##### SOURCE DATA
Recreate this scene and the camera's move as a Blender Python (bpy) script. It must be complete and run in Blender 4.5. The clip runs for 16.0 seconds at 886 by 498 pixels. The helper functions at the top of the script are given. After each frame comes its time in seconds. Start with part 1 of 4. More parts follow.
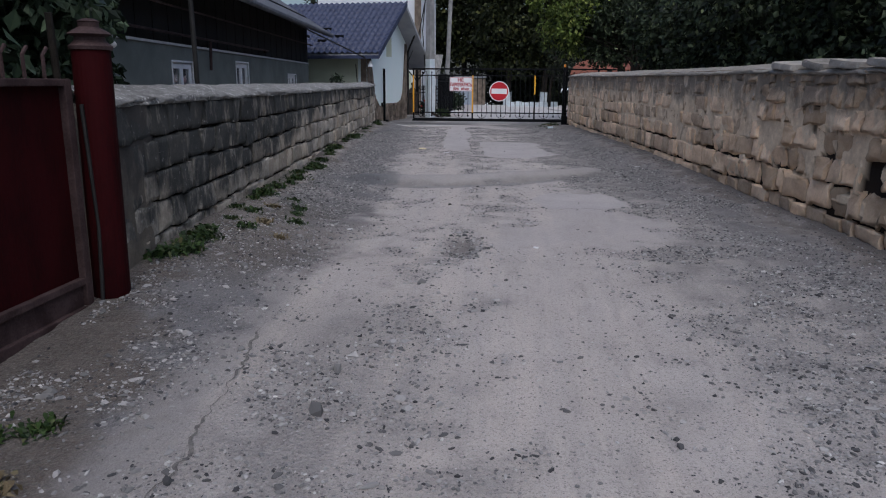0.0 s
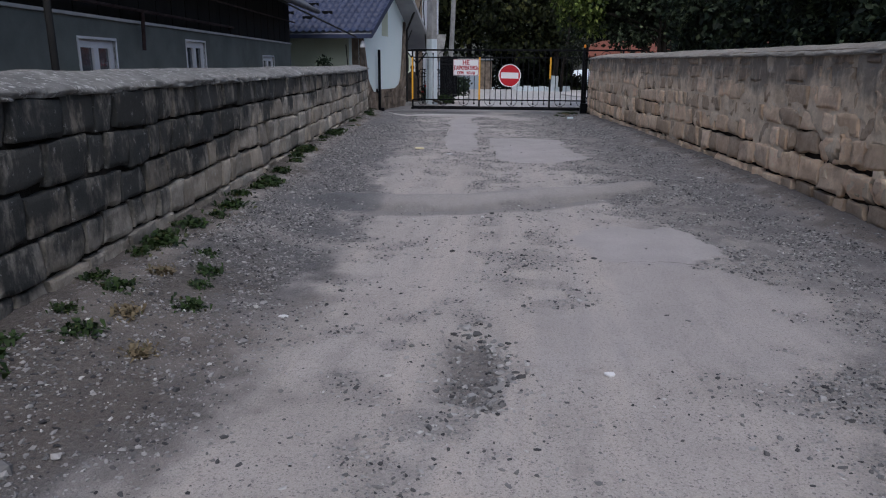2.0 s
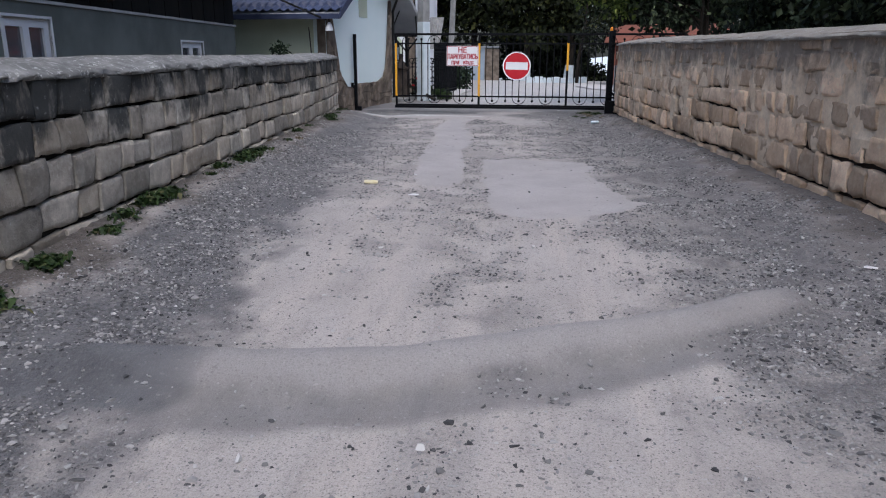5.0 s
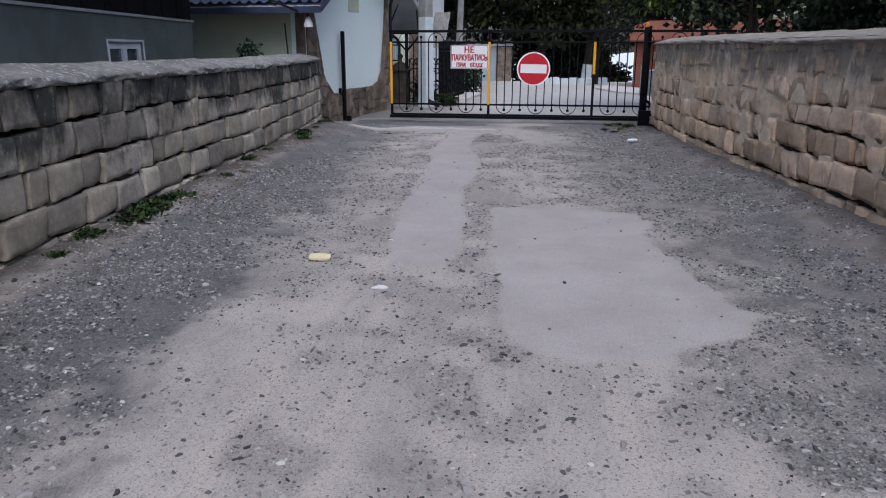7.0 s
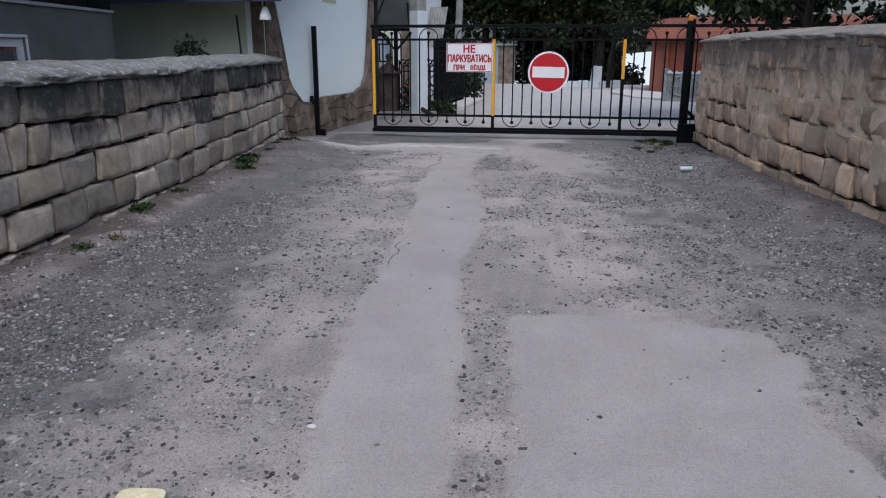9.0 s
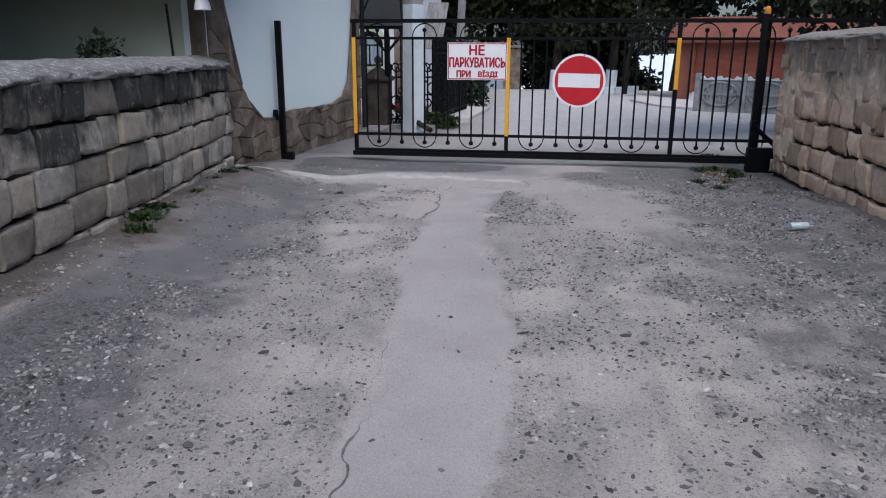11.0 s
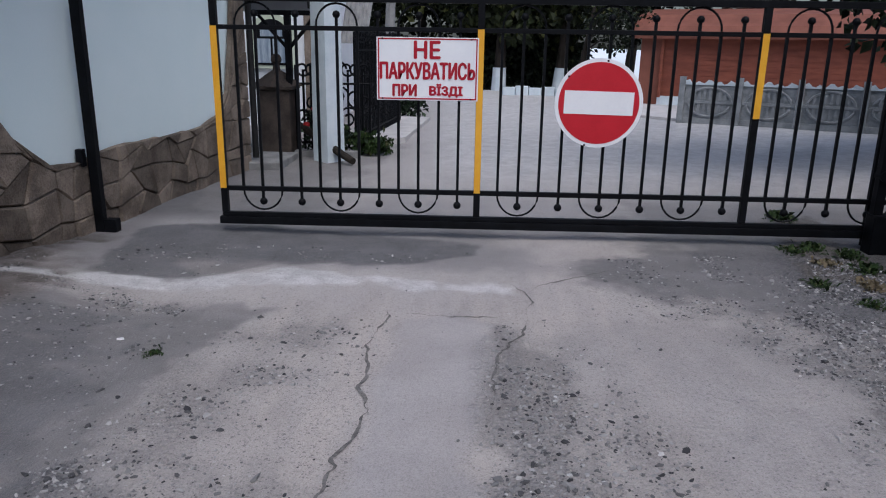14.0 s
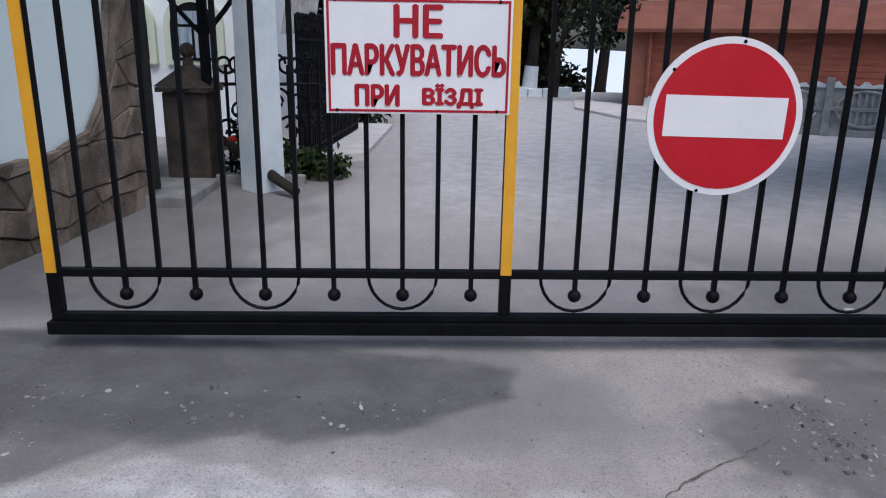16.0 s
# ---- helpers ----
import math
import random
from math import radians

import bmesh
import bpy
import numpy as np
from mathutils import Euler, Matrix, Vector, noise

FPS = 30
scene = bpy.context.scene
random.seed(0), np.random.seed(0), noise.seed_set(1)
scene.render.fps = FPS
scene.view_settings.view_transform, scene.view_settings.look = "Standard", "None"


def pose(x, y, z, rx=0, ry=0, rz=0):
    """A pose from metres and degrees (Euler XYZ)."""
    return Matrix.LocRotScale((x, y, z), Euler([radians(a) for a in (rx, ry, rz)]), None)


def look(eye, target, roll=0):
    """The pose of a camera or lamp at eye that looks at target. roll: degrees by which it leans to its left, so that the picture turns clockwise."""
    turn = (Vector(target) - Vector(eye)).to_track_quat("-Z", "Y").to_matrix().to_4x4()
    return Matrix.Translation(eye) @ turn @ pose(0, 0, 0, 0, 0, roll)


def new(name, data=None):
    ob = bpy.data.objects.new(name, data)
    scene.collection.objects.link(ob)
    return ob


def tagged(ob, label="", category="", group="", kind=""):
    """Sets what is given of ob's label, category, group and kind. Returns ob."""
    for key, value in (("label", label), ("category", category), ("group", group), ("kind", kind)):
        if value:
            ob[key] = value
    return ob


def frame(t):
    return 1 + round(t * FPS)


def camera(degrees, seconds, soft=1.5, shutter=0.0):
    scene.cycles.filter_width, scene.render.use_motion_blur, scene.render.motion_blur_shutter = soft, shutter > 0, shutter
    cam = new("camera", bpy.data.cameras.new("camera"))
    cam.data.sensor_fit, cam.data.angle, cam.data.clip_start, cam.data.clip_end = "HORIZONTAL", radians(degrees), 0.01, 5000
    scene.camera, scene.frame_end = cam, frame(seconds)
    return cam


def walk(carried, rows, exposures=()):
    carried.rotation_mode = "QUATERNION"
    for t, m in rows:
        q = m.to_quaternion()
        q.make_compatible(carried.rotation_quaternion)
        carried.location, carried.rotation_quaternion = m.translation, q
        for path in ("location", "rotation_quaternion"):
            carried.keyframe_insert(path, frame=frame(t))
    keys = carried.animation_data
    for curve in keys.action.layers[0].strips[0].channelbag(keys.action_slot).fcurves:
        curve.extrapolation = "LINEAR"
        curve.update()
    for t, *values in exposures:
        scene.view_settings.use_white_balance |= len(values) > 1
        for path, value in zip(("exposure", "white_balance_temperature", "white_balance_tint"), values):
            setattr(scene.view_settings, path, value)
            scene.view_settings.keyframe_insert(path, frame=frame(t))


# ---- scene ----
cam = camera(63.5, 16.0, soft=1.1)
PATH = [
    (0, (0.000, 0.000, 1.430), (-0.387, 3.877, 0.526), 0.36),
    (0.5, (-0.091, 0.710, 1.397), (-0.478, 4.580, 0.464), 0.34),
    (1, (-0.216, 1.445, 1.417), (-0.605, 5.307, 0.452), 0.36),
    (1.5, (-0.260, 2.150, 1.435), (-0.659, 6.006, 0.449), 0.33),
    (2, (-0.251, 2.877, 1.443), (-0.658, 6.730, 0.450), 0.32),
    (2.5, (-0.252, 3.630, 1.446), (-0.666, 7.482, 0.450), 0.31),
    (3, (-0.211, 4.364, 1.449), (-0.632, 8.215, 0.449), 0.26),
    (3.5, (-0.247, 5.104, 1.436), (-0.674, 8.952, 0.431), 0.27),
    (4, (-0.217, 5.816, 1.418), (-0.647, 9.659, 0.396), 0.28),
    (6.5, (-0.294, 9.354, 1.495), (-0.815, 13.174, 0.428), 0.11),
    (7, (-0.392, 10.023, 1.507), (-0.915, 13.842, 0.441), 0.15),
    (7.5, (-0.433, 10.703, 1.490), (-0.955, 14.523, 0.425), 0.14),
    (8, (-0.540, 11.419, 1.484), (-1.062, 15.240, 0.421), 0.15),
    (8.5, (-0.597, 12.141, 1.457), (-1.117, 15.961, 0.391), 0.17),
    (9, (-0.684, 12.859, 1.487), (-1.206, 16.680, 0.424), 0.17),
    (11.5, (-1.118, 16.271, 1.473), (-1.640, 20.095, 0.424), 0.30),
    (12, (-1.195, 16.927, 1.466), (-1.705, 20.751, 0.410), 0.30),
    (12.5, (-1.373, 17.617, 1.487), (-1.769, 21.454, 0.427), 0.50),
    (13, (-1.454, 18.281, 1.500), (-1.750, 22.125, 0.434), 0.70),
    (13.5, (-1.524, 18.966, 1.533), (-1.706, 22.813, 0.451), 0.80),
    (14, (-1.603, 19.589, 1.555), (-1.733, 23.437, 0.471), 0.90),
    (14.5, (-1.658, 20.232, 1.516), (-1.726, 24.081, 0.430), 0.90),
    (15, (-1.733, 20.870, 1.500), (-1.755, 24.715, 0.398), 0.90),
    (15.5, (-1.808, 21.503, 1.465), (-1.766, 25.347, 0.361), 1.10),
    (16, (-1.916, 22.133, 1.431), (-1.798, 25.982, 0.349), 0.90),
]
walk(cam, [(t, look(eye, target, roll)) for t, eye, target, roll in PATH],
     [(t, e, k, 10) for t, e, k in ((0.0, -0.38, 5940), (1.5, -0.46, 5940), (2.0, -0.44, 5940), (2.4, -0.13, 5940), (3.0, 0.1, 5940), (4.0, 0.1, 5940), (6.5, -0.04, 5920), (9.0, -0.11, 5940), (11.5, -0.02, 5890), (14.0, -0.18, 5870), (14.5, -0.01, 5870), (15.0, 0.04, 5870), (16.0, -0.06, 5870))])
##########
▶ **STATED GOAL**
Repeat the listing above exactly, with no pictures.

▶ **RESPONSE TO THE TASK**
Recreate this scene and the camera's move as a Blender Python (bpy) script. It must be complete and run in Blender 4.5. The clip runs for 16.0 seconds at 886 by 498 pixels. The helper functions at the top of the script are given. After each frame comes its time in seconds. Start with part 1 of 4. More parts follow.
0.0 s
2.0 s
5.0 s
7.0 s
9.0 s
11.0 s
14.0 s
16.0 s
# ---- helpers ----
import math
import random
from math import radians

import bmesh
import bpy
import numpy as np
from mathutils import Euler, Matrix, Vector, noise

FPS = 30
scene = bpy.context.scene
random.seed(0), np.random.seed(0), noise.seed_set(1)
scene.render.fps = FPS
scene.view_settings.view_transform, scene.view_settings.look = "Standard", "None"


def pose(x, y, z, rx=0, ry=0, rz=0):
    """A pose from metres and degrees (Euler XYZ)."""
    return Matrix.LocRotScale((x, y, z), Euler([radians(a) for a in (rx, ry, rz)]), None)


def look(eye, target, roll=0):
    """The pose of a camera or lamp at eye that looks at target. roll: degrees by which it leans to its left, so that the picture turns clockwise."""
    turn = (Vector(target) - Vector(eye)).to_track_quat("-Z", "Y").to_matrix().to_4x4()
    return Matrix.Translation(eye) @ turn @ pose(0, 0, 0, 0, 0, roll)


def new(name, data=None):
    ob = bpy.data.objects.new(name, data)
    scene.collection.objects.link(ob)
    return ob


def tagged(ob, label="", category="", group="", kind=""):
    """Sets what is given of ob's label, category, group and kind. Returns ob."""
    for key, value in (("label", label), ("category", category), ("group", group), ("kind", kind)):
        if value:
            ob[key] = value
    return ob


def frame(t):
    return 1 + round(t * FPS)


def camera(degrees, seconds, soft=1.5, shutter=0.0):
    scene.cycles.filter_width, scene.render.use_motion_blur, scene.render.motion_blur_shutter = soft, shutter > 0, shutter
    cam = new("camera", bpy.data.cameras.new("camera"))
    cam.data.sensor_fit, cam.data.angle, cam.data.clip_start, cam.data.clip_end = "HORIZONTAL", radians(degrees), 0.01, 5000
    scene.camera, scene.frame_end = cam, frame(seconds)
    return cam


def walk(carried, rows, exposures=()):
    carried.rotation_mode = "QUATERNION"
    for t, m in rows:
        q = m.to_quaternion()
        q.make_compatible(carried.rotation_quaternion)
        carried.location, carried.rotation_quaternion = m.translation, q
        for path in ("location", "rotation_quaternion"):
            carried.keyframe_insert(path, frame=frame(t))
    keys = carried.animation_data
    for curve in keys.action.layers[0].strips[0].channelbag(keys.action_slot).fcurves:
        curve.extrapolation = "LINEAR"
        curve.update()
    for t, *values in exposures:
        scene.view_settings.use_white_balance |= len(values) > 1
        for path, value in zip(("exposure", "white_balance_temperature", "white_balance_tint"), values):
            setattr(scene.view_settings, path, value)
            scene.view_settings.keyframe_insert(path, frame=frame(t))


# ---- scene ----
cam = camera(63.5, 16.0, soft=1.1)
PATH = [
    (0, (0.000, 0.000, 1.430), (-0.387, 3.877, 0.526), 0.36),
    (0.5, (-0.091, 0.710, 1.397), (-0.478, 4.580, 0.464), 0.34),
    (1, (-0.216, 1.445, 1.417), (-0.605, 5.307, 0.452), 0.36),
    (1.5, (-0.260, 2.150, 1.435), (-0.659, 6.006, 0.449), 0.33),
    (2, (-0.251, 2.877, 1.443), (-0.658, 6.730, 0.450), 0.32),
    (2.5, (-0.252, 3.630, 1.446), (-0.666, 7.482, 0.450), 0.31),
    (3, (-0.211, 4.364, 1.449), (-0.632, 8.215, 0.449), 0.26),
    (3.5, (-0.247, 5.104, 1.436), (-0.674, 8.952, 0.431), 0.27),
    (4, (-0.217, 5.816, 1.418), (-0.647, 9.659, 0.396), 0.28),
    (6.5, (-0.294, 9.354, 1.495), (-0.815, 13.174, 0.428), 0.11),
    (7, (-0.392, 10.023, 1.507), (-0.915, 13.842, 0.441), 0.15),
    (7.5, (-0.433, 10.703, 1.490), (-0.955, 14.523, 0.425), 0.14),
    (8, (-0.540, 11.419, 1.484), (-1.062, 15.240, 0.421), 0.15),
    (8.5, (-0.597, 12.141, 1.457), (-1.117, 15.961, 0.391), 0.17),
    (9, (-0.684, 12.859, 1.487), (-1.206, 16.680, 0.424), 0.17),
    (11.5, (-1.118, 16.271, 1.473), (-1.640, 20.095, 0.424), 0.30),
    (12, (-1.195, 16.927, 1.466), (-1.705, 20.751, 0.410), 0.30),
    (12.5, (-1.373, 17.617, 1.487), (-1.769, 21.454, 0.427), 0.50),
    (13, (-1.454, 18.281, 1.500), (-1.750, 22.125, 0.434), 0.70),
    (13.5, (-1.524, 18.966, 1.533), (-1.706, 22.813, 0.451), 0.80),
    (14, (-1.603, 19.589, 1.555), (-1.733, 23.437, 0.471), 0.90),
    (14.5, (-1.658, 20.232, 1.516), (-1.726, 24.081, 0.430), 0.90),
    (15, (-1.733, 20.870, 1.500), (-1.755, 24.715, 0.398), 0.90),
    (15.5, (-1.808, 21.503, 1.465), (-1.766, 25.347, 0.361), 1.10),
    (16, (-1.916, 22.133, 1.431), (-1.798, 25.982, 0.349), 0.90),
]
walk(cam, [(t, look(eye, target, roll)) for t, eye, target, roll in PATH],
     [(t, e, k, 10) for t, e, k in ((0.0, -0.38, 5940), (1.5, -0.46, 5940), (2.0, -0.44, 5940), (2.4, -0.13, 5940), (3.0, 0.1, 5940), (4.0, 0.1, 5940), (6.5, -0.04, 5920), (9.0, -0.11, 5940), (11.5, -0.02, 5890), (14.0, -0.18, 5870), (14.5, -0.01, 5870), (15.0, 0.04, 5870), (16.0, -0.06, 5870))])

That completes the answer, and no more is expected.